Corre nell’angolo del cortile concesso ai fumatori, si presta a una lunga processione di omaggi, un nugulo di cronisti, e poi Pier Luigi Bersani, Ignazio La Russa, Roberto Calderoli che gli si siede accanto, arriva anche Giancarlo Giorgetti, il tempo di due battute e poi via attaccato al telefono. In Transatlantico incrocia Luigi Di Maio, i due non hanno mai fatto mistero di piacersi, “Vota bene!” gli dice sorridendo il ministro degli Esteri nella consapevolezza che oggi è un tripudio di schede bianche.
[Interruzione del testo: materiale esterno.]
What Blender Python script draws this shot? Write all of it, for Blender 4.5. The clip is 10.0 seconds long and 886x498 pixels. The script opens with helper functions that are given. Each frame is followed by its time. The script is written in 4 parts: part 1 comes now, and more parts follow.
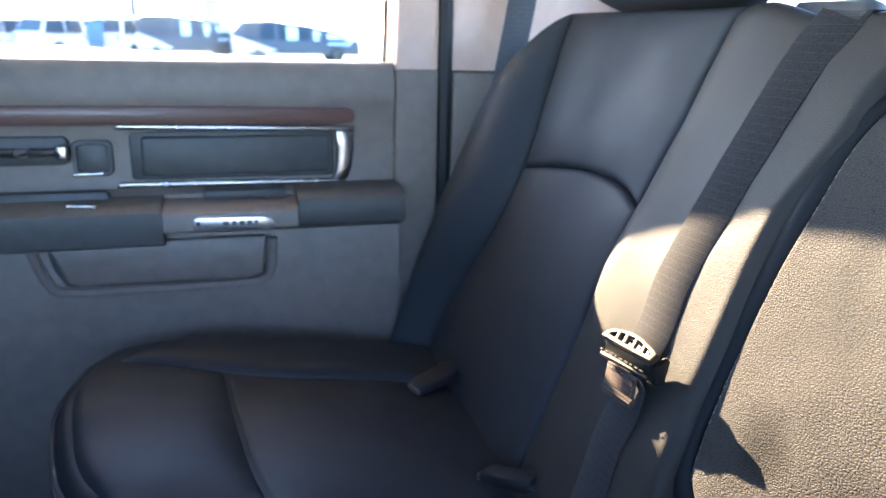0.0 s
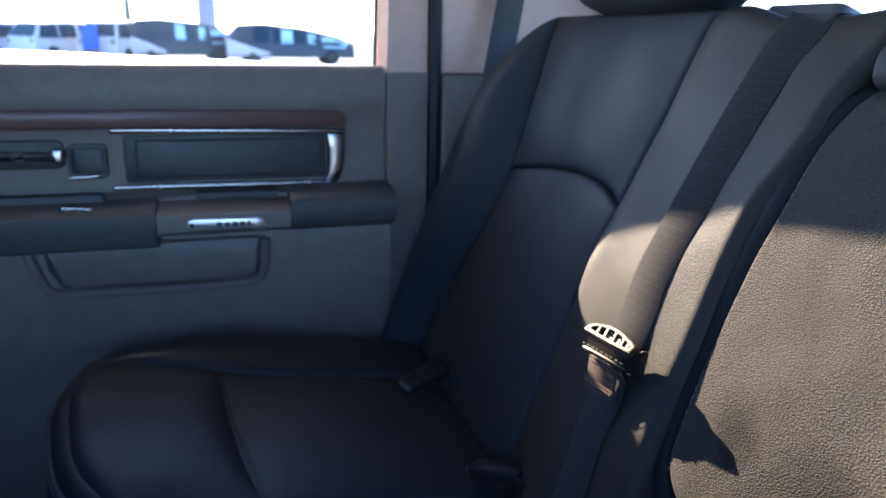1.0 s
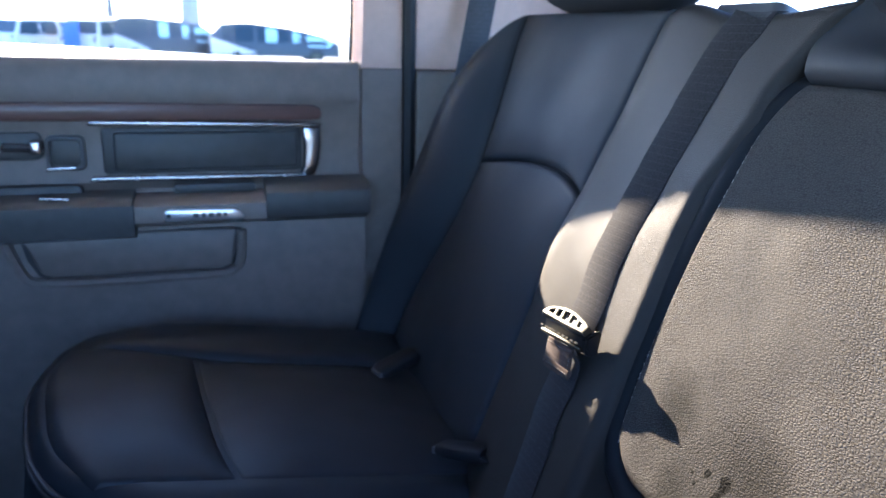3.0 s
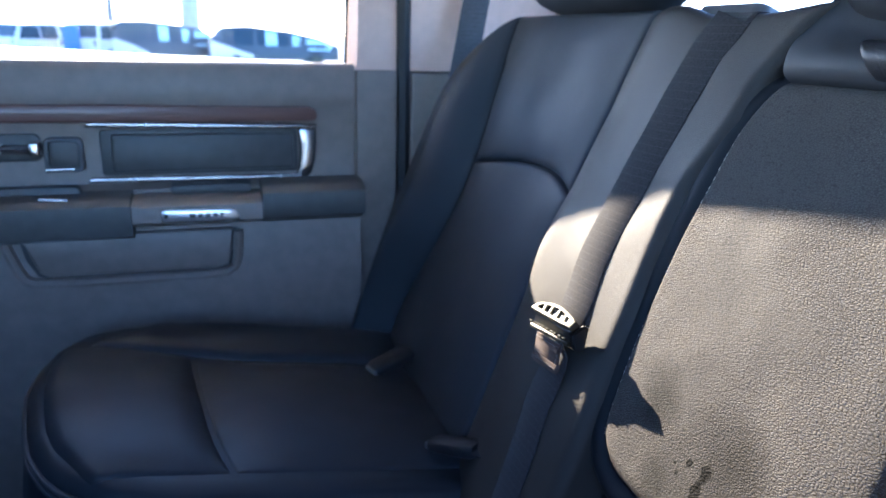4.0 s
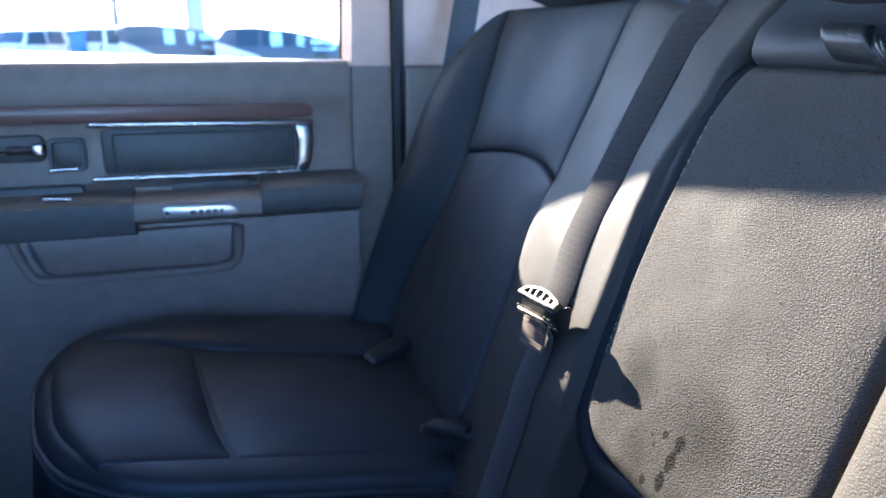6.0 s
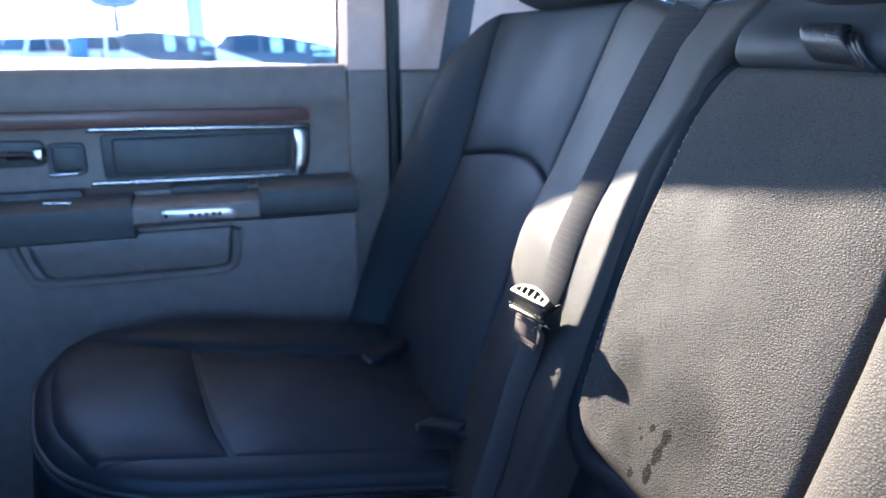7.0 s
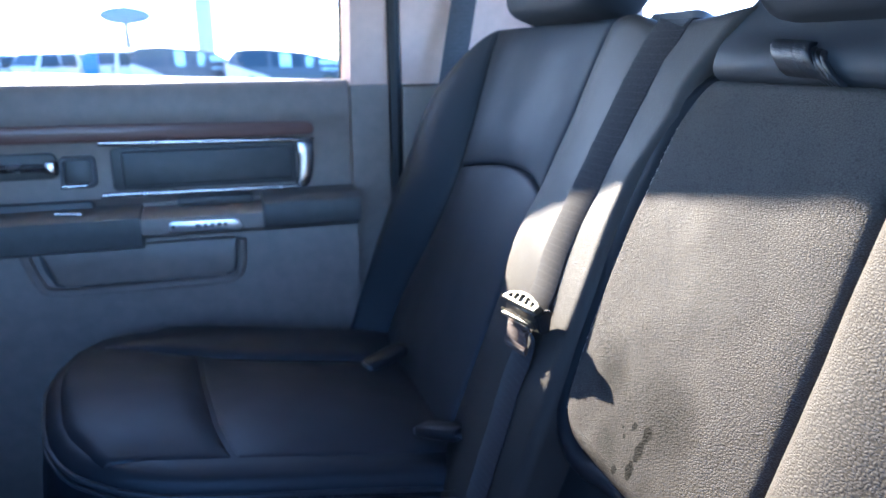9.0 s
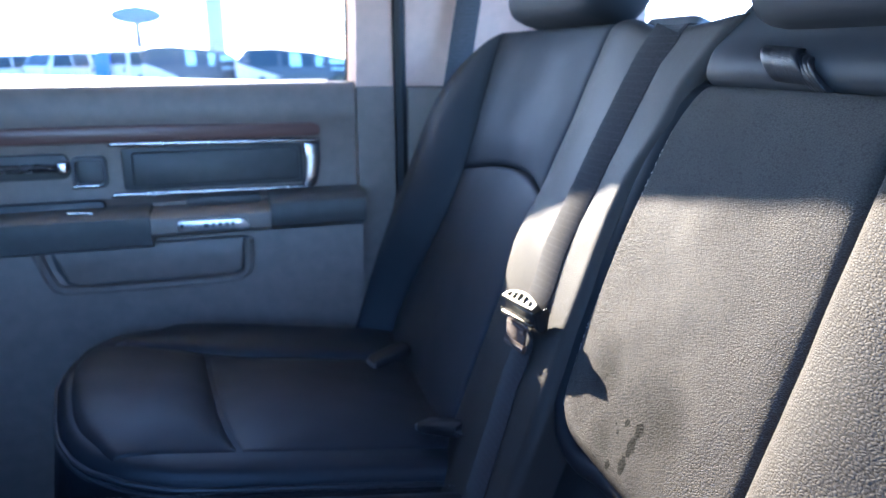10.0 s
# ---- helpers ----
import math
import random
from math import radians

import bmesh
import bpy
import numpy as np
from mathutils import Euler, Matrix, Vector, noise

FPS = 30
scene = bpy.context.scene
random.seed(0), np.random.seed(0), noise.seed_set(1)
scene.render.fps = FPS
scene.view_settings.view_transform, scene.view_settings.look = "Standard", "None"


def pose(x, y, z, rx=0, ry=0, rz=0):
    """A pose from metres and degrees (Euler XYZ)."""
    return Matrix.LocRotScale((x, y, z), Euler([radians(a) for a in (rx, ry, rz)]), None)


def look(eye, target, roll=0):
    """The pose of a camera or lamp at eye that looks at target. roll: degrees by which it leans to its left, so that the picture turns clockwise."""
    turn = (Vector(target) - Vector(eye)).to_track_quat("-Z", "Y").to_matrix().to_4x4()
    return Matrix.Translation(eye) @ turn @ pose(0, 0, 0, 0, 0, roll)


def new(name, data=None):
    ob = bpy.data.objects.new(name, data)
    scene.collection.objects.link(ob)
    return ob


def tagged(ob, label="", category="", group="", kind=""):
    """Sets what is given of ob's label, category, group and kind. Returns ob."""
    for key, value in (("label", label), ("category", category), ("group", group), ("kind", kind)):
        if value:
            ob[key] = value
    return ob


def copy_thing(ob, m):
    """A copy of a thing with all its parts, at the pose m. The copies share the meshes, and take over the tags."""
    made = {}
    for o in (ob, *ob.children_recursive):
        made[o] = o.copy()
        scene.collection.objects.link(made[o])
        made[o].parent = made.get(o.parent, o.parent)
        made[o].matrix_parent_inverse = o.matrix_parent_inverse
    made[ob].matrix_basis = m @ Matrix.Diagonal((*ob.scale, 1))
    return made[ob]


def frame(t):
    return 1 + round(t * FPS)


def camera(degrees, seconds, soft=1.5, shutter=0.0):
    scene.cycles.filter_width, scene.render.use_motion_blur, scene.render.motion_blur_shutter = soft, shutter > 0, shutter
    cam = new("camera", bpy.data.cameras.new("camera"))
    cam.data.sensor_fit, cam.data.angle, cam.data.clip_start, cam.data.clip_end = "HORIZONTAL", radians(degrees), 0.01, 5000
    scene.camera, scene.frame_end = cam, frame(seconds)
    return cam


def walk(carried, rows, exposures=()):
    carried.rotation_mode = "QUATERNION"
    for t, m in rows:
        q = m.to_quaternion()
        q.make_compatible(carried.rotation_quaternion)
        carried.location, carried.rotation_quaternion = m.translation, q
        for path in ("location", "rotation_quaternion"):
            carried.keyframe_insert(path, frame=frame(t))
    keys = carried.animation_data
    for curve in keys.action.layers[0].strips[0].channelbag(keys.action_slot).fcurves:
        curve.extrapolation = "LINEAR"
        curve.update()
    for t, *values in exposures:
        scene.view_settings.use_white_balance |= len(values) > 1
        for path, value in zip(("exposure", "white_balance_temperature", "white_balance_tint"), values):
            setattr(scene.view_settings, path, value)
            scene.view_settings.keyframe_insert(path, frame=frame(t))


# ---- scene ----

Salvini torna dai suoi con la consapevolezza di non avere garanzia alcuna sul prosieguo della legislatura da Draghi, nel caso fosse eletto. Dopo l’incontro, dall’entourage di Conte si gongola, c’è “ottimismo” sul fatto che non sia Draghi il punto di caduta, opzione sgradita al punto tale da Conte che dopo l’incontro con il leader leghista fa trapelare una “totale sintonia” con colui che gli fece cadere il governo da sotto la sedia.
Dalla war room del Carroccio si predica prudenza: “L’ipotesi è in campo, poi c’è quella di un altro nome afferente al centrodestra”. C’è da fare un governo, con Letta si è aperto “un canale di dialogo”, resta il fatto che giù dove si vota è tutto un guardare su, dove Salvini tesse la sua tela, incontra Giorgia Meloni che la mattina ha lanciato Carlo Nordio, e poi Giovanni Toti, Luigi Brugnaro, Maurizio Lupi.
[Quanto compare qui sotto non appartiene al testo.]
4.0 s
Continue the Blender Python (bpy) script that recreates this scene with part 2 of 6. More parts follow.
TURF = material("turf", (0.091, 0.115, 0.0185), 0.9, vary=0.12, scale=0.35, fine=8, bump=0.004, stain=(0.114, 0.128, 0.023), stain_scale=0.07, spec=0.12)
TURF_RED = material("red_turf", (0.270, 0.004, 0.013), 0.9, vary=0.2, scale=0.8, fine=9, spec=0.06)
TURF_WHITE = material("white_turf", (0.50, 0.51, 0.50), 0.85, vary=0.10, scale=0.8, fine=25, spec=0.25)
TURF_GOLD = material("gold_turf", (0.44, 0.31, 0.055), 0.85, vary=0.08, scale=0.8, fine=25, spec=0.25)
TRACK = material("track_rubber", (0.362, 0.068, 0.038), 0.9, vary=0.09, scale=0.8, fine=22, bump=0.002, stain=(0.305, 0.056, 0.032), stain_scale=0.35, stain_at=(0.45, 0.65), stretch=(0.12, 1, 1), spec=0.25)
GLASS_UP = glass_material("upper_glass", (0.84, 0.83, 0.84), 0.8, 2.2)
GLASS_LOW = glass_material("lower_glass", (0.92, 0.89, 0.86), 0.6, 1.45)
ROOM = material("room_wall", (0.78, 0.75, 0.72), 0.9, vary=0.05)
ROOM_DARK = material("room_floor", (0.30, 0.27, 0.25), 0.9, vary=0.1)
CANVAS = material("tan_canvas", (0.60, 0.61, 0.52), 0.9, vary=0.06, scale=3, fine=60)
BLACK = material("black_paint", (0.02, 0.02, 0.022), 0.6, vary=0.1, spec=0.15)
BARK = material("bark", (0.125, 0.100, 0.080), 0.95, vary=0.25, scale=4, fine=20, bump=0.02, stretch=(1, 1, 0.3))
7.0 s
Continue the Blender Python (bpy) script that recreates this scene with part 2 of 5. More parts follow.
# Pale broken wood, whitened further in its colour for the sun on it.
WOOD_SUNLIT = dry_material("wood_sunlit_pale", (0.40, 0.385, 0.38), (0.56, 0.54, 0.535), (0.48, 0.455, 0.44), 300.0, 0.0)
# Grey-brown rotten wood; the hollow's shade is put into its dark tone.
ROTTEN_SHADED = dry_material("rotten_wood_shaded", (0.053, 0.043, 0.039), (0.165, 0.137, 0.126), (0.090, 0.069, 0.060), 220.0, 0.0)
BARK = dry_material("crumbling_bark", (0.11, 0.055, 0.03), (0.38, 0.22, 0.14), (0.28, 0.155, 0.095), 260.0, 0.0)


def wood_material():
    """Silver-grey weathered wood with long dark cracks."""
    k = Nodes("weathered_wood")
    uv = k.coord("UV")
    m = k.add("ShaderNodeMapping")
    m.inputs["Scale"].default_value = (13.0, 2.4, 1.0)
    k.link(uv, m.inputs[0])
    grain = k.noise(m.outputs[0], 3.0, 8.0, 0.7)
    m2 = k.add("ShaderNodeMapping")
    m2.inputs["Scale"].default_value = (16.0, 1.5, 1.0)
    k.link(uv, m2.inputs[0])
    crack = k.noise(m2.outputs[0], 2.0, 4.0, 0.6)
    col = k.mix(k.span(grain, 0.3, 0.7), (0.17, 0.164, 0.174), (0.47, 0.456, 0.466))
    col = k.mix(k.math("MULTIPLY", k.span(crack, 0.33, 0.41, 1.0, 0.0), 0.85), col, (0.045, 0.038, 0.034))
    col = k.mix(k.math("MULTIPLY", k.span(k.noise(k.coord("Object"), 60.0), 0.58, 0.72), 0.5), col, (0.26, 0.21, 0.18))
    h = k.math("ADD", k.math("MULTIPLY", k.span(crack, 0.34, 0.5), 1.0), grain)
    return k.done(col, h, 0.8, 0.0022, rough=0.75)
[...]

“Ma Salvini e Draghi che si sono detti?”, chiedono deputati pentastellati, quando in Transatlantico si sparge la voce che l’incontro sia andato male è tutto un fiorire di retroscena, di nomi, di soluzioni.
I 5 stelle tirano fuori il nome di Filippo Patroni Griffi, già circolato negli scorsi giorni, “ma lo facciamo per non bruciare quello di Andrea Riccardi” (ah…) il cui nome è stato fatto da Conte, Letta e Speranza riunitisi al mattino. Torna in auge Pierferdinando Casini, arriva per votare ed è una processione a stringere mani, ma non convince nemmeno i leghisti che tornano a bomba sulla storia della rosa di centrodestra, il capo l’aveva annunciata ma ancora non si è vista.
E’ però quella la strada alternativa in una giornata in cui le quotazioni dell’attuale premier vengono date al ribasso e lui raccontato come profondamente irritato.
Spiega chi lo conosce bene che “le condizioni per un’elezione non possono dipendere da garanzie sul dopo, è una sgrammaticatura istituzionale”. Salvini segue comunque quella traccia, ma ha rispolverato l’opzione di centrodestra, assicura che nelle prossime ore di poter offrire “diverse proposte” ai grandi elettori.
Forse king non ancora, sicuramente è il maker di giornata, anche se Bossi predica prudenza: “Il nome di Draghi può uscire, ma alla fine”. Dove sia la linea dell’arrivo ancora non è chiaro.